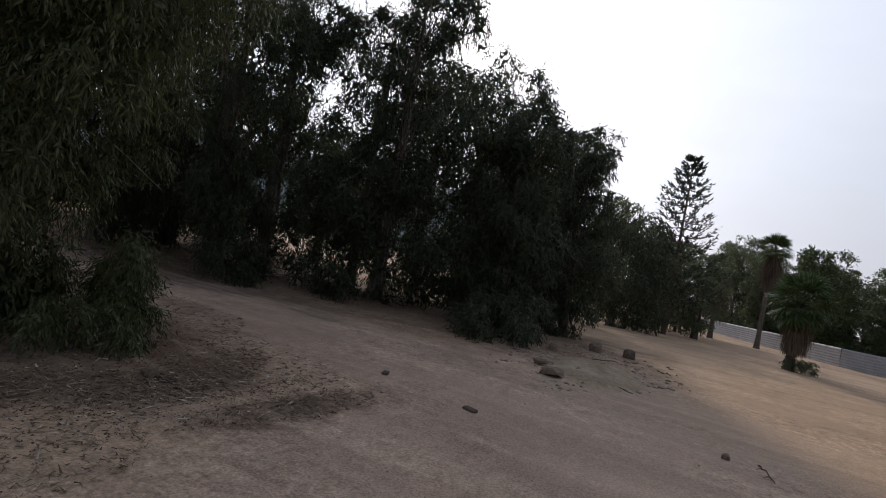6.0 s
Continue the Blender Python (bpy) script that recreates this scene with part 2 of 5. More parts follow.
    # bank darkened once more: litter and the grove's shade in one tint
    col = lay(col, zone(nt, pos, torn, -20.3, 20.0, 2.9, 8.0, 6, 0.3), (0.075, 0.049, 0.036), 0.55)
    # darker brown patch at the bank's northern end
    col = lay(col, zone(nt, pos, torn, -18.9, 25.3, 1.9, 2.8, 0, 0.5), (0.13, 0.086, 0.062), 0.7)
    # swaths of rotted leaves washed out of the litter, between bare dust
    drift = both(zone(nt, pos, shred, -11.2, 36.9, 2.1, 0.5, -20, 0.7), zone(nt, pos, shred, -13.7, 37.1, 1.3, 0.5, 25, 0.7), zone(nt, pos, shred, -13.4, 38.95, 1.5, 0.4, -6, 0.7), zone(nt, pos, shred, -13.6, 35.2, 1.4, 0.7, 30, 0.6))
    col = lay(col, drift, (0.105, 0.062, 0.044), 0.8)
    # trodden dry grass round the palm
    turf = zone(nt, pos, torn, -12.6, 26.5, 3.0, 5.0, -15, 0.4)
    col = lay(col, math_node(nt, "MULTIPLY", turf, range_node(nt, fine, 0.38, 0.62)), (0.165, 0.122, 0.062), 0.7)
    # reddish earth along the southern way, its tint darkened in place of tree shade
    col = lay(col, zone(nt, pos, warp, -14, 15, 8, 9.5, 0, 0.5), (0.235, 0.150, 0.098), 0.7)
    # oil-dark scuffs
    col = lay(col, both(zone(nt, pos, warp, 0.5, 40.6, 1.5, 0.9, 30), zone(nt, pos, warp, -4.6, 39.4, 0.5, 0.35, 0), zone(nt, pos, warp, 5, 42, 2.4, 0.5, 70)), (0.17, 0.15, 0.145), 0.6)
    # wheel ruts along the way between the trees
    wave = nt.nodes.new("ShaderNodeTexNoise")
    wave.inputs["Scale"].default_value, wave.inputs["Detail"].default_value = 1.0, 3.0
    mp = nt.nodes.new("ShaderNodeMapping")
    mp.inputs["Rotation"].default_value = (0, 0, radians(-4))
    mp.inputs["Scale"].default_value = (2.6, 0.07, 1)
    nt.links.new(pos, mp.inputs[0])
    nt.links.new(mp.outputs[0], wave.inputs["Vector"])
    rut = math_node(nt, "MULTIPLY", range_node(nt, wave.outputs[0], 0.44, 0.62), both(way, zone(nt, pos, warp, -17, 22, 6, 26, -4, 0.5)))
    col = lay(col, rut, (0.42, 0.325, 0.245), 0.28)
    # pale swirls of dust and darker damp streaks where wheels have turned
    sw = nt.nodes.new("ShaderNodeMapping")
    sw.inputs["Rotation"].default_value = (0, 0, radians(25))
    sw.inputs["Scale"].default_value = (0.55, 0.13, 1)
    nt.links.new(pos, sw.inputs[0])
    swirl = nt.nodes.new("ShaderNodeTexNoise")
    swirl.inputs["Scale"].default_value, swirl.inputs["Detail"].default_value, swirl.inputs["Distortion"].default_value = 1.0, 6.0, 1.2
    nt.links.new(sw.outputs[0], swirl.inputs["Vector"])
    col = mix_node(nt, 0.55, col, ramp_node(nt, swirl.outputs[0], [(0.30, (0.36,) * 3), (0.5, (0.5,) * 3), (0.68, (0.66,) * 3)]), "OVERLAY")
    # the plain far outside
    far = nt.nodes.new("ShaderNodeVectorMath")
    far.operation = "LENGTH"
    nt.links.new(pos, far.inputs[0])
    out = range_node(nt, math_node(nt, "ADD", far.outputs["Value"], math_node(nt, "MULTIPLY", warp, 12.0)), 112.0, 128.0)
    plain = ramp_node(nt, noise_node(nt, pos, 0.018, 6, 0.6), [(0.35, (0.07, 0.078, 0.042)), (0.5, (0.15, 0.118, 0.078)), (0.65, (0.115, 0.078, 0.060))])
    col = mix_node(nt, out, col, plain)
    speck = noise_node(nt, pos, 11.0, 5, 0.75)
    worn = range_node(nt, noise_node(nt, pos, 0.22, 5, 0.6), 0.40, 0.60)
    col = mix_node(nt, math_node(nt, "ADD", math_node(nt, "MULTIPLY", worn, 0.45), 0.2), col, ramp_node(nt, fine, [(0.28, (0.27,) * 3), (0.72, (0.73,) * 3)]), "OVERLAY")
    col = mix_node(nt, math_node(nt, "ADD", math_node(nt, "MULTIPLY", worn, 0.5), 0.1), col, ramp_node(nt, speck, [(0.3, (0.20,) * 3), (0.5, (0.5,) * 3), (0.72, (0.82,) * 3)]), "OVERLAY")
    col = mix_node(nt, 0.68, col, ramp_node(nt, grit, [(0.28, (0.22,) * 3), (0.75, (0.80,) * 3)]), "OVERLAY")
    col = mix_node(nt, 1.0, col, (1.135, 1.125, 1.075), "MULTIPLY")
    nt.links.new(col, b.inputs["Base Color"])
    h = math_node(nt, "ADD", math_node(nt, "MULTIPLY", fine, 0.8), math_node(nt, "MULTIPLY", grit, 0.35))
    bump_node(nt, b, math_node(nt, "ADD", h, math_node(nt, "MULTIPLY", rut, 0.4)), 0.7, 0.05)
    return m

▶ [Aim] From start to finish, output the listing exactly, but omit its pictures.

▶ [Task output]
6.0 s
Continue the Blender Python (bpy) script that recreates this scene with part 2 of 5. More parts follow.
    # bank darkened once more: litter and the grove's shade in one tint
    col = lay(col, zone(nt, pos, torn, -20.3, 20.0, 2.9, 8.0, 6, 0.3), (0.075, 0.049, 0.036), 0.55)
    # darker brown patch at the bank's northern end
    col = lay(col, zone(nt, pos, torn, -18.9, 25.3, 1.9, 2.8, 0, 0.5), (0.13, 0.086, 0.062), 0.7)
    # swaths of rotted leaves washed out of the litter, between bare dust
    drift = both(zone(nt, pos, shred, -11.2, 36.9, 2.1, 0.5, -20, 0.7), zone(nt, pos, shred, -13.7, 37.1, 1.3, 0.5, 25, 0.7), zone(nt, pos, shred, -13.4, 38.95, 1.5, 0.4, -6, 0.7), zone(nt, pos, shred, -13.6, 35.2, 1.4, 0.7, 30, 0.6))
    col = lay(col, drift, (0.105, 0.062, 0.044), 0.8)
    # trodden dry grass round the palm
    turf = zone(nt, pos, torn, -12.6, 26.5, 3.0, 5.0, -15, 0.4)
    col = lay(col, math_node(nt, "MULTIPLY", turf, range_node(nt, fine, 0.38, 0.62)), (0.165, 0.122, 0.062), 0.7)
    # reddish earth along the southern way, its tint darkened in place of tree shade
    col = lay(col, zone(nt, pos, warp, -14, 15, 8, 9.5, 0, 0.5), (0.235, 0.150, 0.098), 0.7)
    # oil-dark scuffs
    col = lay(col, both(zone(nt, pos, warp, 0.5, 40.6, 1.5, 0.9, 30), zone(nt, pos, warp, -4.6, 39.4, 0.5, 0.35, 0), zone(nt, pos, warp, 5, 42, 2.4, 0.5, 70)), (0.17, 0.15, 0.145), 0.6)
    # wheel ruts along the way between the trees
    wave = nt.nodes.new("ShaderNodeTexNoise")
    wave.inputs["Scale"].default_value, wave.inputs["Detail"].default_value = 1.0, 3.0
    mp = nt.nodes.new("ShaderNodeMapping")
    mp.inputs["Rotation"].default_value = (0, 0, radians(-4))
    mp.inputs["Scale"].default_value = (2.6, 0.07, 1)
    nt.links.new(pos, mp.inputs[0])
    nt.links.new(mp.outputs[0], wave.inputs["Vector"])
    rut = math_node(nt, "MULTIPLY", range_node(nt, wave.outputs[0], 0.44, 0.62), both(way, zone(nt, pos, warp, -17, 22, 6, 26, -4, 0.5)))
    col = lay(col, rut, (0.42, 0.325, 0.245), 0.28)
    # pale swirls of dust and darker damp streaks where wheels have turned
    sw = nt.nodes.new("ShaderNodeMapping")
    sw.inputs["Rotation"].default_value = (0, 0, radians(25))
    sw.inputs["Scale"].default_value = (0.55, 0.13, 1)
    nt.links.new(pos, sw.inputs[0])
    swirl = nt.nodes.new("ShaderNodeTexNoise")
    swirl.inputs["Scale"].default_value, swirl.inputs["Detail"].default_value, swirl.inputs["Distortion"].default_value = 1.0, 6.0, 1.2
    nt.links.new(sw.outputs[0], swirl.inputs["Vector"])
    col = mix_node(nt, 0.55, col, ramp_node(nt, swirl.outputs[0], [(0.30, (0.36,) * 3), (0.5, (0.5,) * 3), (0.68, (0.66,) * 3)]), "OVERLAY")
    # the plain far outside
    far = nt.nodes.new("ShaderNodeVectorMath")
    far.operation = "LENGTH"
    nt.links.new(pos, far.inputs[0])
    out = range_node(nt, math_node(nt, "ADD", far.outputs["Value"], math_node(nt, "MULTIPLY", warp, 12.0)), 112.0, 128.0)
    plain = ramp_node(nt, noise_node(nt, pos, 0.018, 6, 0.6), [(0.35, (0.07, 0.078, 0.042)), (0.5, (0.15, 0.118, 0.078)), (0.65, (0.115, 0.078, 0.060))])
    col = mix_node(nt, out, col, plain)
    speck = noise_node(nt, pos, 11.0, 5, 0.75)
    worn = range_node(nt, noise_node(nt, pos, 0.22, 5, 0.6), 0.40, 0.60)
    col = mix_node(nt, math_node(nt, "ADD", math_node(nt, "MULTIPLY", worn, 0.45), 0.2), col, ramp_node(nt, fine, [(0.28, (0.27,) * 3), (0.72, (0.73,) * 3)]), "OVERLAY")
    col = mix_node(nt, math_node(nt, "ADD", math_node(nt, "MULTIPLY", worn, 0.5), 0.1), col, ramp_node(nt, speck, [(0.3, (0.20,) * 3), (0.5, (0.5,) * 3), (0.72, (0.82,) * 3)]), "OVERLAY")
    col = mix_node(nt, 0.68, col, ramp_node(nt, grit, [(0.28, (0.22,) * 3), (0.75, (0.80,) * 3)]), "OVERLAY")
    col = mix_node(nt, 1.0, col, (1.135, 1.125, 1.075), "MULTIPLY")
    nt.links.new(col, b.inputs["Base Color"])
    h = math_node(nt, "ADD", math_node(nt, "MULTIPLY", fine, 0.8), math_node(nt, "MULTIPLY", grit, 0.35))
    bump_node(nt, b, math_node(nt, "ADD", h, math_node(nt, "MULTIPLY", rut, 0.4)), 0.7, 0.05)
    return m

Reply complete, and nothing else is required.